PTQuando o PT entra no seu 12o ano de governo, um grupo que costumava militar ao seu lado começa a sentir que tem sido colocado cada vez mais para escanteio. Parte dos militantes da esquerda brasileira estão se distanciando do petismo, mas também sentem-se órfãos por não terem em quem se sustentar no atual cenário político, onde as maiorias dos partidos são de centro ou de uma esquerda radical que quase não tem ressonância na sociedade.

O PT, que nesta segunda-feira comemora 34 anos, nasceu em meio a um momento de confrontação com o regime militar. Agora, mudou seu espectro. Para cientistas políticos e sociólogos, o partido fundado por operários, como o ex-presidente Luiz Inácio Lula da Silva, e intelectuais, como o historiador Sérgio Buarque de Hollanda, hoje milita na centro-esquerda.

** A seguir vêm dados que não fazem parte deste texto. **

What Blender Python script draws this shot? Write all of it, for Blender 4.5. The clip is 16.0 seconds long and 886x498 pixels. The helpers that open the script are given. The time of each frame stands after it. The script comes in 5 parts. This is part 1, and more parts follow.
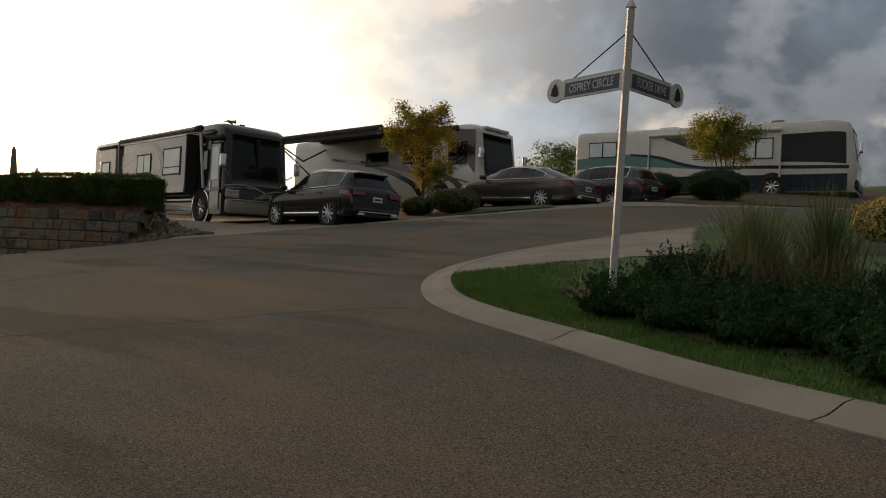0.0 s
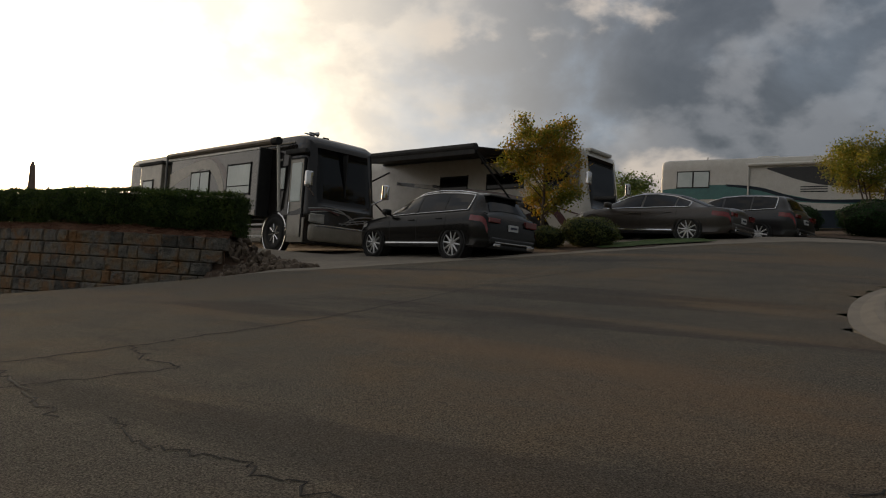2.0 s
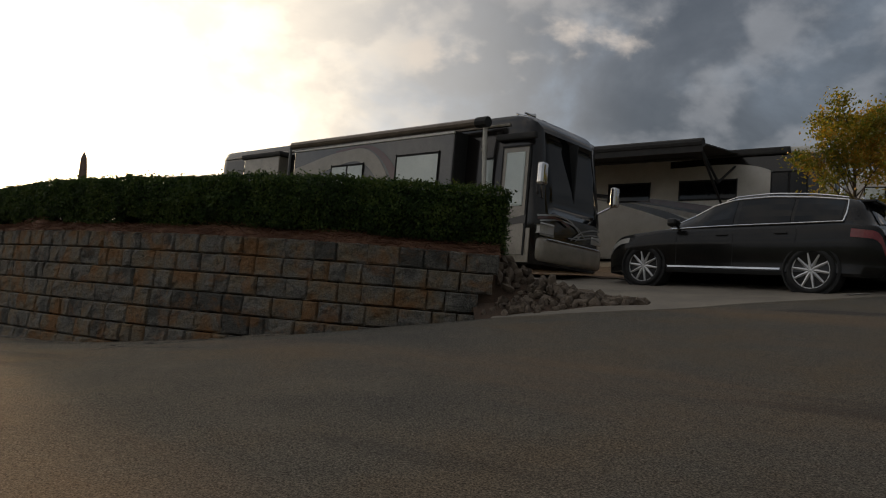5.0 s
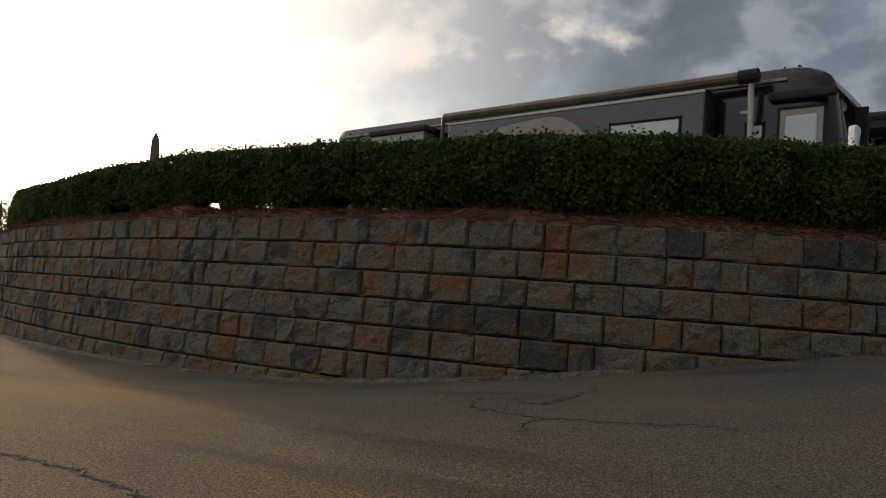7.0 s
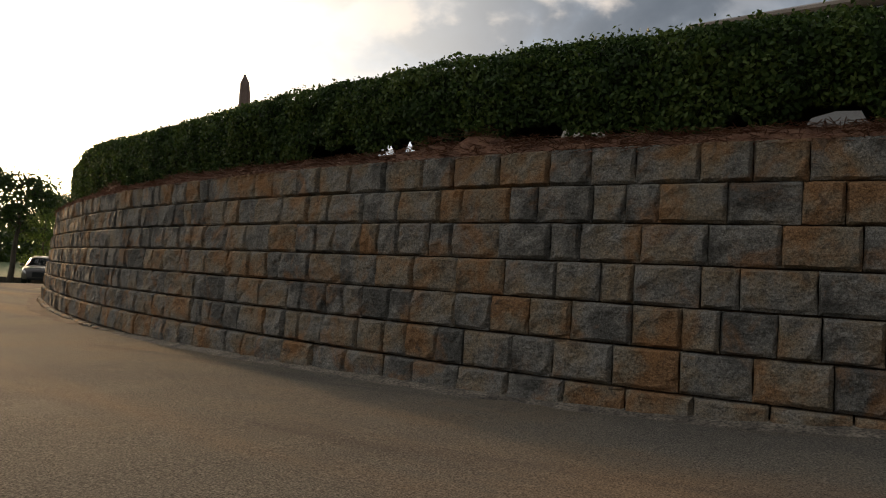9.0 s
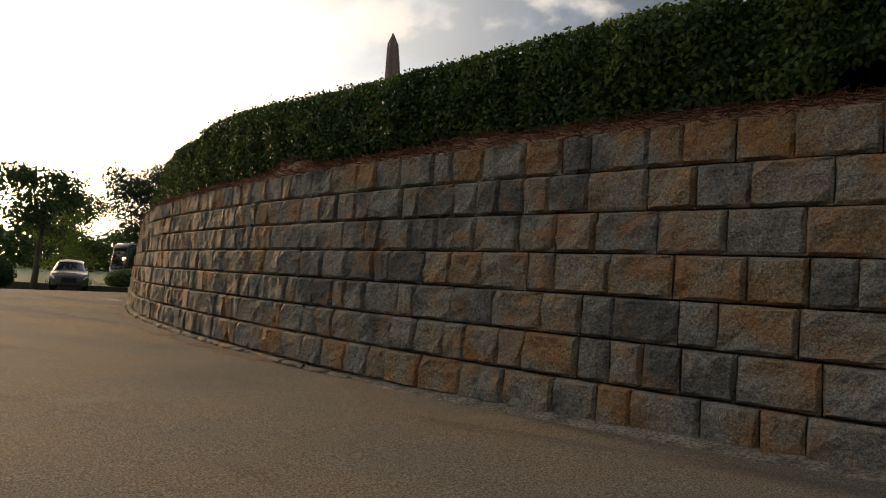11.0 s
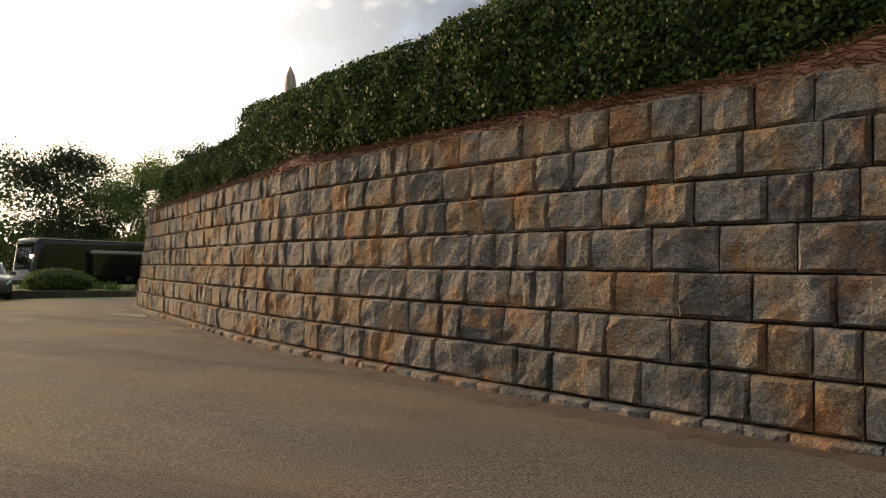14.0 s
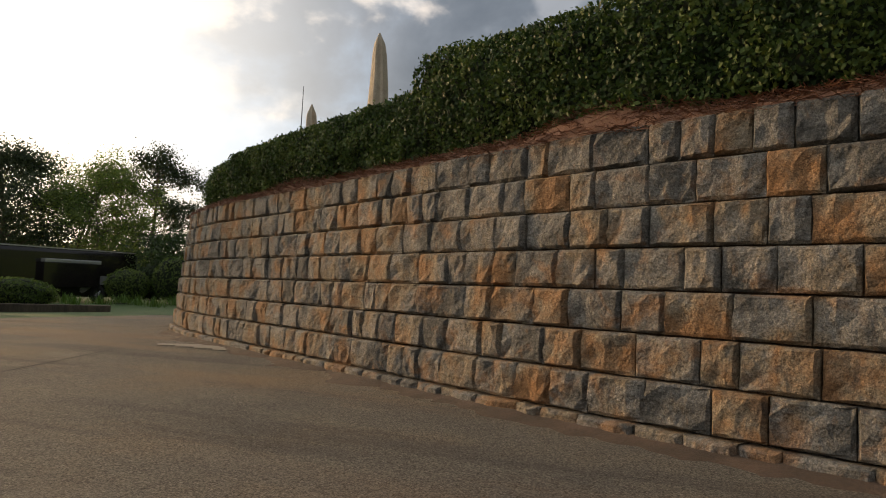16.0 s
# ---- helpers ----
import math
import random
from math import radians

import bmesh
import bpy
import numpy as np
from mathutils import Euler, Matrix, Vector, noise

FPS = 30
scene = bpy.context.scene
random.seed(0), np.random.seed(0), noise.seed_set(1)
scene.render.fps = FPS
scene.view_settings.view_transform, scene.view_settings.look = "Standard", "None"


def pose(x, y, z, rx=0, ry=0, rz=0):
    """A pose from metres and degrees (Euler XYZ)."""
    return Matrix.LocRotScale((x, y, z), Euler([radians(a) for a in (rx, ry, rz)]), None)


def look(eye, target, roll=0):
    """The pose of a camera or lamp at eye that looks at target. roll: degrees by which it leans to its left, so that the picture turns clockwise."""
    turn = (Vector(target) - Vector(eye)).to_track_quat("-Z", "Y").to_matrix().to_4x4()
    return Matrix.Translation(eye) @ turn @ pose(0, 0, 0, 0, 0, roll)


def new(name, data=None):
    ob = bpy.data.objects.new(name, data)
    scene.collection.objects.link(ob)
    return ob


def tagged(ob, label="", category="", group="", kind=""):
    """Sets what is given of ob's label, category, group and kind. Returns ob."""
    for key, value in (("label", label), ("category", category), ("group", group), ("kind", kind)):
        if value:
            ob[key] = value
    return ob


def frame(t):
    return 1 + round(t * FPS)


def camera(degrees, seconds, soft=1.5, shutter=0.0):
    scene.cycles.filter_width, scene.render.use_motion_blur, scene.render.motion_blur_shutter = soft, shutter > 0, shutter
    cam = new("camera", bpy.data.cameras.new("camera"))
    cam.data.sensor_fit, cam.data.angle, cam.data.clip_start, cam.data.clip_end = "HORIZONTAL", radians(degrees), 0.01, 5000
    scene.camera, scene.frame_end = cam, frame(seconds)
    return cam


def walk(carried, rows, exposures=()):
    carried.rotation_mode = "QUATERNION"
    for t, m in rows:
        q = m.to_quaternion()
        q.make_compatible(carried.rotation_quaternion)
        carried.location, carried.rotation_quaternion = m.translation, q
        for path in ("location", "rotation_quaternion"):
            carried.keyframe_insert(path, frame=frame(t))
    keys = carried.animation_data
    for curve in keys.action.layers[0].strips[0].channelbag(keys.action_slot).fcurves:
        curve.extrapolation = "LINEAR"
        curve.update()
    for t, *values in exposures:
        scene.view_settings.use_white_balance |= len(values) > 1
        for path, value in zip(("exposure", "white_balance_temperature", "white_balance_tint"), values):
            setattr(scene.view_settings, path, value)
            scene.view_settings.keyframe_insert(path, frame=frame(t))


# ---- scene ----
cam = camera(61.20, 16.0, soft=1.1)
PATH = [
    (0.0, pose(0.000, 0.000, 1.200, 90.68, -2.61, -0.00)),
    (0.5, pose(-0.985, 0.951, 1.193, 91.19, -2.90, -0.83)),
    (1.0, pose(-1.991, 1.922, 1.182, 91.69, -3.29, -1.29)),
    (1.5, pose(-2.972, 2.916, 1.188, 92.40, -3.50, -1.32)),
    (2.0, pose(-3.985, 3.923, 1.193, 93.25, -3.59, -1.48)),
    (2.5, pose(-5.001, 4.943, 1.200, 93.87, -3.43, -2.10)),
    (3.0, pose(-6.002, 5.976, 1.203, 94.21, -3.43, -2.67)),
    (3.5, pose(-6.996, 6.998, 1.205, 94.42, -3.68, -2.99)),
    (3.7, pose(-7.395, 7.407, 1.205, 94.57, -3.81, -3.07)),
    (5.8, pose(-11.464, 11.686, 1.160, 94.91, -5.08, -3.55)),
    (6.0, pose(-11.856, 12.071, 1.154, 94.87, -5.01, -3.62)),
    (6.5, pose(-12.839, 13.052, 1.135, 94.87, -4.79, -3.70)),
    (7.0, pose(-13.819, 14.053, 1.116, 94.69, -4.54, -3.68)),
    (7.5, pose(-14.856, 15.110, 1.095, 93.97, -4.34, -3.91)),
    (8.0, pose(-15.818, 16.135, 1.067, 93.19, -4.06, -4.07)),
    (8.5, pose(-16.792, 17.178, 1.037, 92.71, -3.62, -4.37)),
    (9.0, pose(-17.780, 18.242, 1.004, 92.29, -3.24, -4.55)),
    (9.5, pose(-18.724, 19.299, 0.975, 91.98, -3.09, -4.65)),
    (10.0, pose(-19.697, 20.366, 0.954, 91.93, -3.15, -4.61)),
    (10.2, pose(-20.081, 20.809, 0.945, 92.10, -3.36, -4.63)),
    (12.3, pose(-23.709, 24.786, 0.884, 92.83, -2.17, -7.04)),
    (12.5, pose(-24.043, 25.225, 0.885, 92.68, -1.90, -7.74)),
    (13.0, pose(-24.865, 26.328, 0.889, 92.10, -1.27, -9.75)),
    (13.5, pose(-25.628, 27.421, 0.893, 91.59, -0.88, -11.76)),
    (14.0, pose(-26.365, 28.522, 0.895, 91.53, -0.77, -13.39)),
    (14.5, pose(-27.066, 29.634, 0.887, 92.07, -1.09, -14.62)),
    (15.0, pose(-27.713, 30.718, 0.879, 92.64, -1.55, -15.69)),
    (15.5, pose(-28.362, 31.852, 0.875, 92.89, -1.93, -16.85)),
    (16.0, pose(-28.997, 33.026, 0.857, 93.03, -2.08, -18.15)),
]
walk(cam, PATH, [(0.0, 0.42, 7250, 12), (3.5, 0.1, 7150, 12), (6.5, 0.55, 7100, 12), (10.0, 0.8, 7200, 12), (12.5, 0.92, 7200, 12), (13.0, 1.02, 7200, 12), (14.0, 1.32, 7200, 12), (16.0, 1.05, 7200, 12)])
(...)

“É o mesmo movimento pelo qual passaram os partidos de esquerda da Europa. Depois de ficarem no poder por um tempo acabaram migrando para o centro, só que no Brasil demorou um pouco mais”, afirmou o cientista político Carlos Ranulfo, professor na Universidade Federal de Minas Gerais e coautor do livro “A Democracia Brasileira – Balanço e perspectiva para o século 21”.

Essa migração forçou uma transmutação dos movimentos sociais que sempre acompanharam os petistas nas urnas e nas ruas. Os sindicalistas que eram fortemente representados na esquerdista e oposicionista Central Única dos Trabalhadores (CUT) se dividiram e se difundiram para vários outros grupos como a Força Sindical e a Central Geral dos Trabalhadores do Brasil.

O Movimento dos Trabalhadores Rurais Sem-Terra (MST) e o Movimento dos Trabalhadores Sem-Teto (MTST) claramente se distanciaram do governo Dilma Rousseff. Apesar de estar insatisfeito com os rumos das gestões petista, o MST é mais discreto, não reclama tanto e faz algumas invasões de terra. Enquanto que os sem-teto tecem críticas públicas ao governo federal. Em São Paulo, os sem-teto retomaram com intensidade as invasões de imóveis abandonados, aumentaram seus protestos e até ameaçam invadir operadoras de telefonia.

“Há quem acredite que o PT se transformou naquilo que ele criticava. Seria uma nova forma do neoliberalismo. Além disso, ele conseguiu calar quem seriam seus críticos. A CUT é um caso paradigmático, de movimento de luta que se transformou em apoiador do governo. Foi cooptada”, afirmou o cientista político argentino Gonzalo Rojas, que vive há 14 anos no Brasil e leciona na Universidade Federal de Campina Grande.

Apesar dessa mutação, há estudiosos que ainda enxergam algumas características esquerdistas no PT. “Ele abriu mão do projeto de transformação social que tinha originalmente e, sendo assim, caminhou para a direita. No entanto, em contraste com os principais grupos da oposição, o PT ainda mantém algum grau de preocupação social, mesmo que limitada a políticas compensatórias”, analisou o doutor em sociologia Luis Felipe Miguel, professor da Universidade de Brasília (UnB) e autor do recém lançado livro “Democracia e Representação”.

Manter-se completamente na esquerda após três governos seguidos é algo extremamente difícil, diz Ranulfo. “Uma coisa é fazer oposição. A outra é governar.”